Следующее измерение, которое рассматривается в концепции ICSI, — это эмоциональная сдержанность или эмоциональная выразительность. Дэвид Мацумото подчеркивает, что именно выражение эмоций является наиболее значимым показателем культурного сходства или различия [Matsumoto]. Несмотря на то, что природа эмоций универсальна, они культурно специфичны в своем выражении. Таким образом, эмоциональная экспрессия, которая в зарубежных публикациях часто называется «правилами отображения» (display rules), базируется на нормах конкретных культурных сообществ [Matsumoto, 2015]. В контексте данного подхода культуры различаются по степени эмоциональной выраженности или сдержанности, принятой в социальном взаимодействии и конфликтах. Метаанализ исследований, проведенных в 50 странах, показал, что наиболее эмоционально сдержанными считают себя жители Польши, Японии и Эфиопии, а наиболее эмоционально выразительными — жители Египта, Испании, Кубы, Саудовской Аравии, Венесуэлы и Филиппин [Trompenaars, 2012]. Члены эмоционально экспрессивных культур склонны более открыто и наглядно демонстрировать свои чувства посредством невербальной и паравербальной коммуникации [Kochman, 1981]. В противоположность этому члены эмоционально сдержанных сообществ стараются минимизировать внешнее проявление эмоций, в таких культурах ценится эмоциональная сдержанность во время конфликта [Ford, 2015]. Исследования, проводимые в Латинской Америке и Юго-Восточной Азии, показывают, что контроль над негативными эмоциями имеет решающее значение для эффективного урегулирования конфликтов [Dsilva, 1998; Triandis, 1984]. В зарубежных публикациях был описан ряд моделей, рассматривающих эмоциональную экспрессию в контексте культуры и ее ценностей [Ford, 2015]. Так, с точки зрения С. Тинг-Туми [Ting-Toomey, 2015], индивидуалистические культуры склонны поощрять более открытое выражение эмоций, чтобы честно донести свои чувства до другой стороны конфликта, в то время как в коллективистских культурах принято маскировать негативные эмоции, чтобы сохранить гармонию в отношениях. Д. Мацумото [Matsumoto, 2015] пишет о том, что в культурах с высокой дистанцией власти и высоким уровнем коллективизма принято проявлять эмоциональную сдержанность в социальном взаимодействии.
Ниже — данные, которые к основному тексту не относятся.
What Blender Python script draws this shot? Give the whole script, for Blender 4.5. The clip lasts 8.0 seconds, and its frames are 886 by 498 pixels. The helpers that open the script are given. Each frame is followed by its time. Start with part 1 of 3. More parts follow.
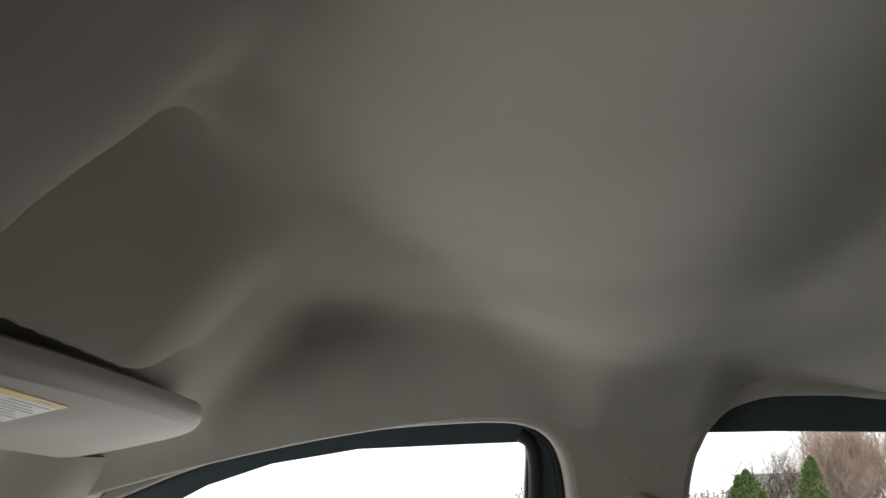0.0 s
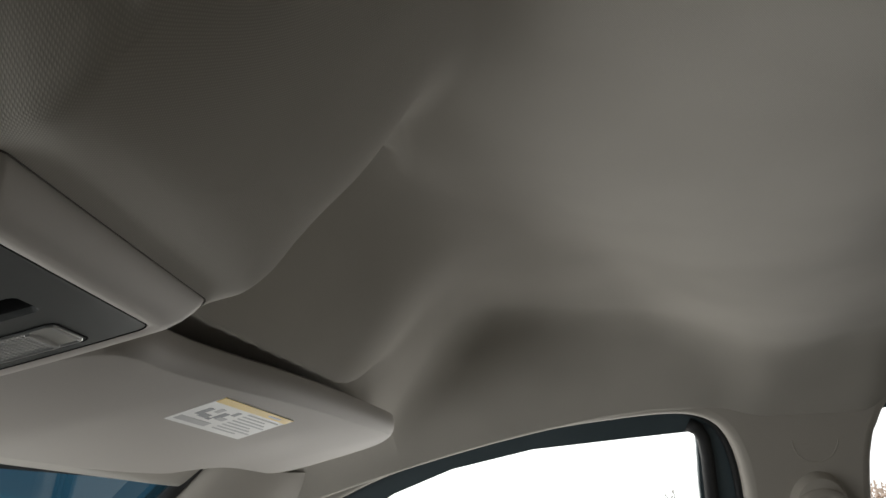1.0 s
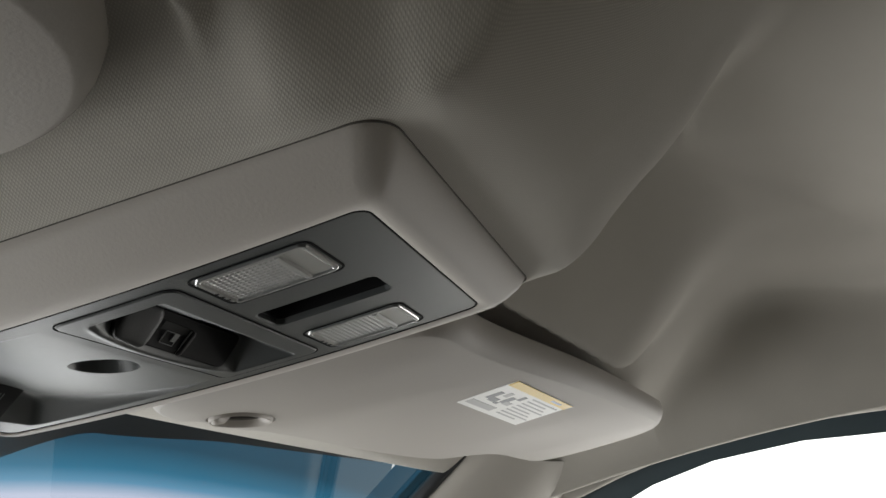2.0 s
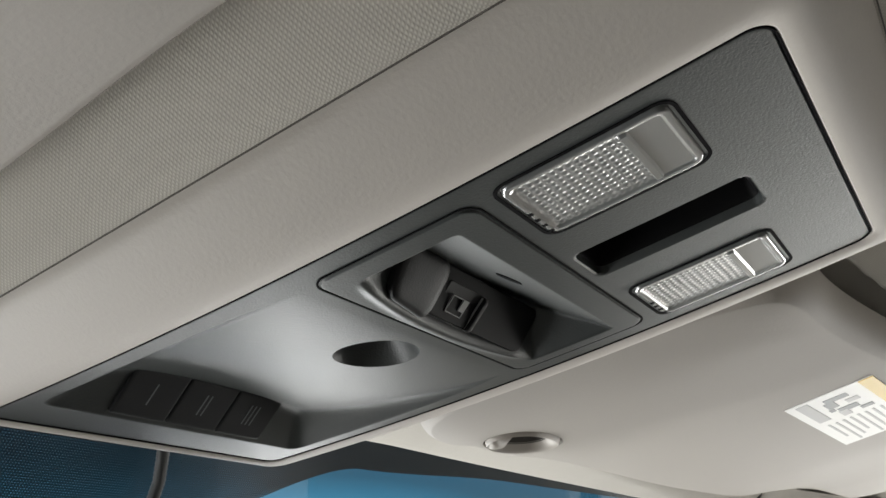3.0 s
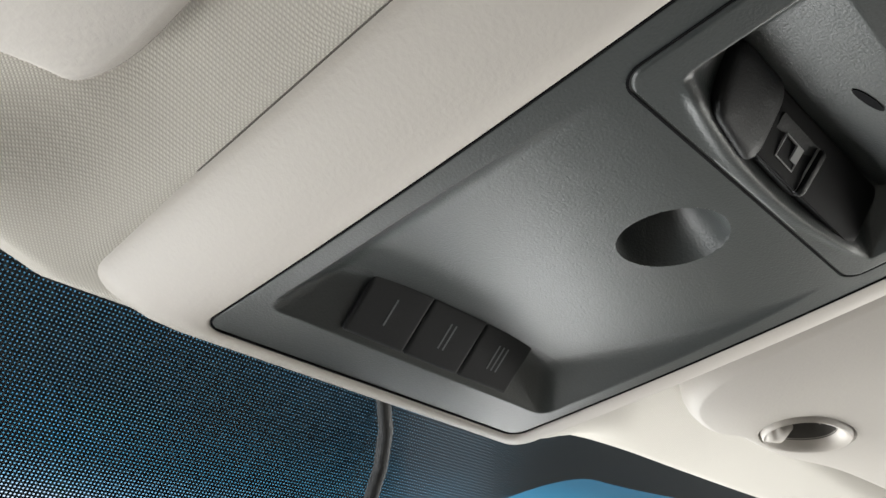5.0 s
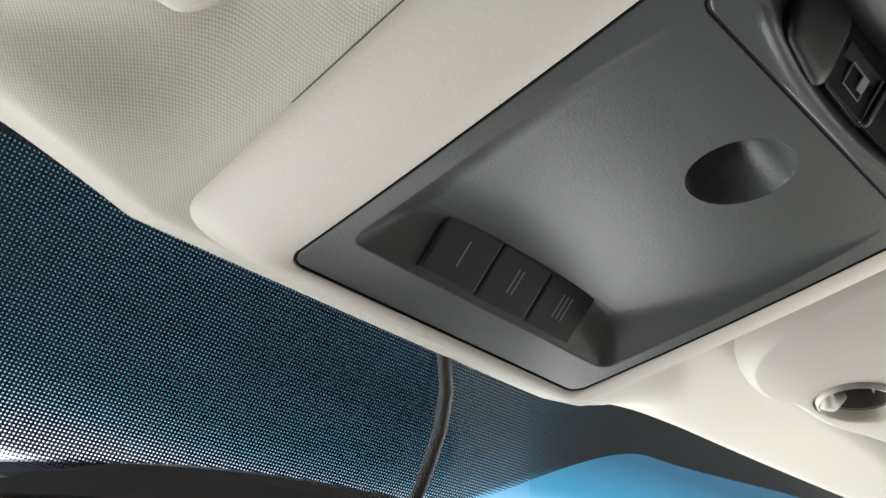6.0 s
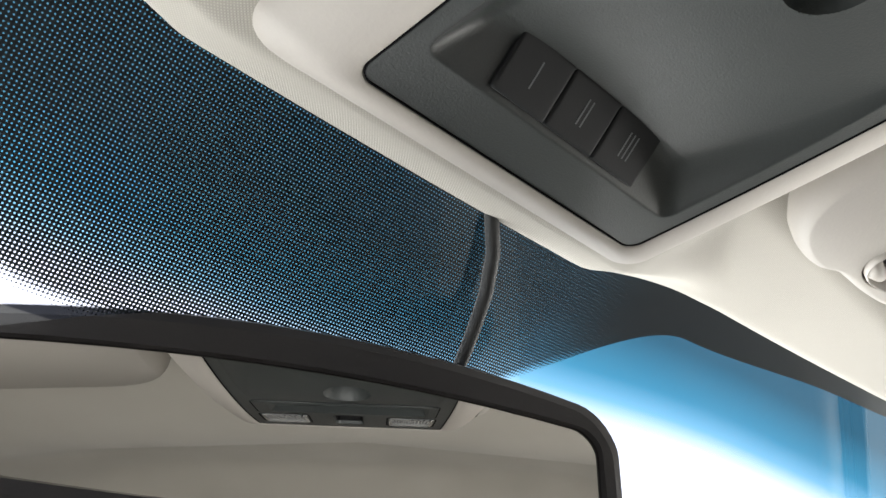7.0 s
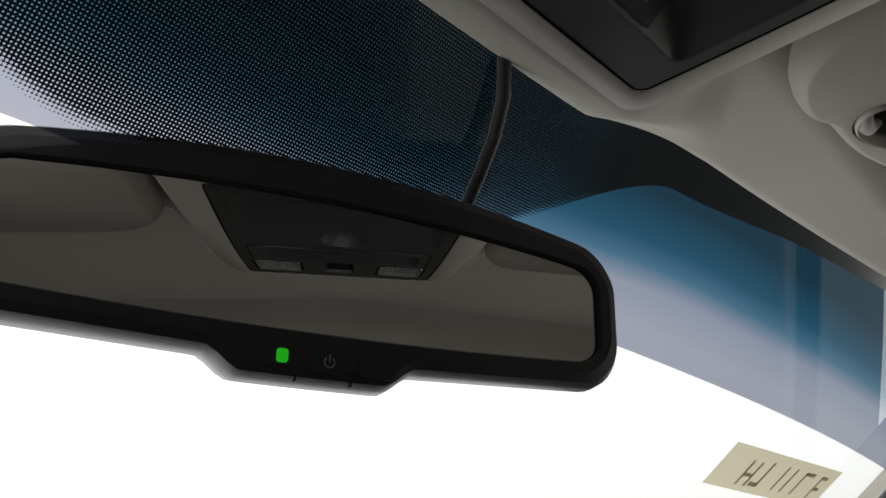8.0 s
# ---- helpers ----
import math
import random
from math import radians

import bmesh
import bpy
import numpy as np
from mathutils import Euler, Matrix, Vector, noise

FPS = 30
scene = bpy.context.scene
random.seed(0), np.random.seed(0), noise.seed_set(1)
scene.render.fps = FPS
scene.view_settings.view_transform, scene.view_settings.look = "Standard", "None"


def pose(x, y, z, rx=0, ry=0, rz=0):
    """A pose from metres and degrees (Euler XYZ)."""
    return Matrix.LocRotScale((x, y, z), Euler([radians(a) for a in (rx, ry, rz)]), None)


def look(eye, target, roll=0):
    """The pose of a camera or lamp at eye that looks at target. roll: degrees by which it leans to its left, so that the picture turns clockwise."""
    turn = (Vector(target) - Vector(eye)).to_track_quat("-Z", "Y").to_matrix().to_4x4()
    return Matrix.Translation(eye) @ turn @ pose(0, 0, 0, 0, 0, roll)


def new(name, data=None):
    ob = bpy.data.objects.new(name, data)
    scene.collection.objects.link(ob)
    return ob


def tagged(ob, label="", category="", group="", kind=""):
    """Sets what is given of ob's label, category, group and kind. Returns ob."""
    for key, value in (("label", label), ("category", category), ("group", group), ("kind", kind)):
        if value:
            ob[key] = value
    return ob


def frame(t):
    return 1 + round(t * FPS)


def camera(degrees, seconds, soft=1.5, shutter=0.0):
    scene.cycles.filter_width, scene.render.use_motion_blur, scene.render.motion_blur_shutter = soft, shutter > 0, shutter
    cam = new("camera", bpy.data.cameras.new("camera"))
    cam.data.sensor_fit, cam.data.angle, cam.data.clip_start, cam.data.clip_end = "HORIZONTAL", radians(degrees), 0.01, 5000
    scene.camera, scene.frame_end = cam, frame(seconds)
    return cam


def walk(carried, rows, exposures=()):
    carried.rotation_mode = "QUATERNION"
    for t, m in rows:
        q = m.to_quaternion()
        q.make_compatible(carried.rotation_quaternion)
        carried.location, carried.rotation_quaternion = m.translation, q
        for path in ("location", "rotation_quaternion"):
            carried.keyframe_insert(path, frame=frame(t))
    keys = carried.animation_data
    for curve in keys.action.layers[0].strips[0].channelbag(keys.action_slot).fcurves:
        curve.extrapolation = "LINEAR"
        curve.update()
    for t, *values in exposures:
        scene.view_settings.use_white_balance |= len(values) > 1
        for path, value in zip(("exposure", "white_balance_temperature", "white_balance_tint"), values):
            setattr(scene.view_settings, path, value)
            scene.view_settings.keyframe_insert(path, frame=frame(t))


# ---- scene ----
cam = camera(54.0, 8.0)
PATH = [
    (0, (-0.2305, -0.2928, 1.7100), (0.7237, -0.3740, 1.9987), 1.10),
    (0.5, (-0.2546, -0.2712, 1.6950), (0.6991, -0.2804, 1.9957), -1.29),
    (1, (-0.2777, -0.2543, 1.6920), (0.6732, -0.1965, 1.9960), -2.37),
    (1.5, (-0.2878, -0.2266, 1.6968), (0.6528, -0.0782, 2.0022), -1.84),
    (2, (-0.2754, -0.2041, 1.6877), (0.6323, 0.0847, 1.9921), -0.58),
    (2.2, (-0.2602, -0.1931, 1.6834), (0.6303, 0.1439, 1.9889), -0.60),
    (3.3, (-0.1898, -0.1166, 1.6782), (0.5577, 0.4157, 2.0756), -1.06),
    (3.5, (-0.1853, -0.1121, 1.6761), (0.5436, 0.4283, 2.0964), -1.23),
    (4, (-0.1735, -0.0909, 1.6669), (0.5218, 0.4710, 2.1149), -0.93),
    (4.5, (-0.1616, -0.0726, 1.6580), (0.5025, 0.5201, 2.1137), 0.50),
    (6, (-0.1697, -0.0537, 1.6223), (0.4298, 0.5706, 2.1230), 2.87),
    (6.5, (-0.1686, -0.0418, 1.6083), (0.4452, 0.5833, 2.0905), 2.55),
    (7, (-0.1666, -0.0188, 1.5952), (0.4660, 0.6043, 2.0552), 2.26),
    (7.4, (-0.1695, -0.0013, 1.5915), (0.5122, 0.6095, 1.9943), 2.47),
    (7.5, (-0.1717, -0.0015, 1.5873), (0.5208, 0.6074, 1.9743), 2.37),
    (7.7, (-0.1727, -0.0037, 1.5859), (0.5283, 0.6151, 1.9404), 2.50),
    (8, (-0.1815, -0.0100, 1.5800), (0.5256, 0.6176, 1.9057), 2.36),
]
EXPOSURES = [(0.0, -0.42), (2.0, 0.05), (3.3, 0.78), (4.5, 1.10), (6.8, 1.25), (7.4, 0.76), (8.0, -0.97)]
walk(cam, [(t, look(eye, target, roll)) for t, eye, target, roll in PATH], EXPOSURES)

# ---- light: overcast daylight ----
world = bpy.data.worlds.new("world")
scene.world = world
world.use_nodes = True
wn, wl = world.node_tree.nodes, world.node_tree.links
sky = wn.new("ShaderNodeTexSky")
sky.sky_type, sky.sun_disc = "NISHITA", False
sky.sun_elevation, sky.sun_rotation = radians(38), radians(20)
sky.dust_density = 5.0
cloud = wn.new("ShaderNodeMix")
cloud.data_type = "RGBA"
cloud.inputs["Factor"].default_value = 0.75
cloud.inputs["B"].default_value = (20.9, 20.8, 20.6, 1)
wl.new(sky.outputs["Color"], cloud.inputs["A"])
wl.new(cloud.outputs["Result"], wn["Background"].inputs["Color"])
wn["Background"].inputs["Strength"].default_value = 0.145
sun = new("sun", bpy.data.lights.new("sun", "SUN"))
sun.data.energy, sun.data.angle, sun.data.color = 0.6, radians(25), (1, 0.97, 0.93)
sun.matrix_world = look((0, 20, 16), (0, 0, 0))


def window_light(name, eye, target, wide, high, watts, colour=(0.985, 0.995, 0.99)):
    """Area lamp added as stand-in for a window's daylight, in or outside its opening."""
    lamp = new(name, bpy.data.lights.new(name, "AREA"))
    lamp.data.shape, lamp.data.size, lamp.data.size_y, lamp.data.energy = "RECTANGLE", wide, high, watts
    lamp.data.color = colour
    lamp.matrix_world = look(eye, target)


window_light("windscreen_daylight", (0.02, 0.44, 1.49), (0.0, 0.0, 1.66), 1.00, 0.30, 4.2)
window_light("passenger_daylight", (1.08, -0.18, 1.61), (0.0, -0.14, 1.84), 0.85, 0.26, 3.0, (1.0, 0.965, 0.92))


# ---- materials ----
def material(name):
    m = bpy.data.materials.new(name)
    m.use_nodes = True
    n = m.node_tree.nodes
    return m, n, m.node_tree.links, n["Principled BSDF"]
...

На основании данных двух измерений М. Хаммер описал четыре стратегии поведения в межкультурном конфликте [Hammer, 2009]. Первая стратегия — дискуссия (discussion) — характерна для прямой коммуникации и высокого уровня эмоциональной сдержанности. По мнению М. Хаммера [Hammer, 2009], этот стиль подчеркивает точность в использовании языка и соответствует выражению «говори, что думаешь, и думай, что говоришь». Кроме того, сторона конфликта, использующая данную стратегию, рассматривает интенсивное выражение эмоций как потенциально опасное действие. В таком случае обсуждение разногласий должно строиться на объективных фактах. Следующая стратегия, выделяемая в модели ICSI, это обязательство (engagement), которое соответствует прямому коммуникационному стилю и высокой эмоциональной экспрессивности. Этот стиль стремится к разрешению конфликта через демонстрацию интенсивных вербальных и невербальных эмоциональных проявлений. Третья стратегия — уступки (accommodation) — представляет собой сочетание непрямой коммуникации и эмоциональной сдержанности. Участник конфликта, применяющий данный стиль, будет стремиться использовать двусмысленность и иносказательность языка, а также эмоциональное спокойствие для того, чтобы держать конфликт под контролем. И последняя стратегия — динамическая (dynamic) —включает в себя использование непрямой коммуникации и эмоциональной экспрессии. Такой стиль стимулирует участника конфликта использовать следующие лингвистические приемы: гипербола, повторение, использование ассоциаций совместно с более эмоциональным конфронтационным дискурсом и экспрессией. Как подчеркивает Стивен Ворчел (Stephen Worchel), модель ICSI М. Хаммера оставляет открытым для дискуссии следующий вопрос: как будут взаимодействовать представители различных культур, имеющие склонность к разным стратегиям поведения, и каким образом столкновение с другой стратегией будет влиять на поведение индивида [Worchel, 2005].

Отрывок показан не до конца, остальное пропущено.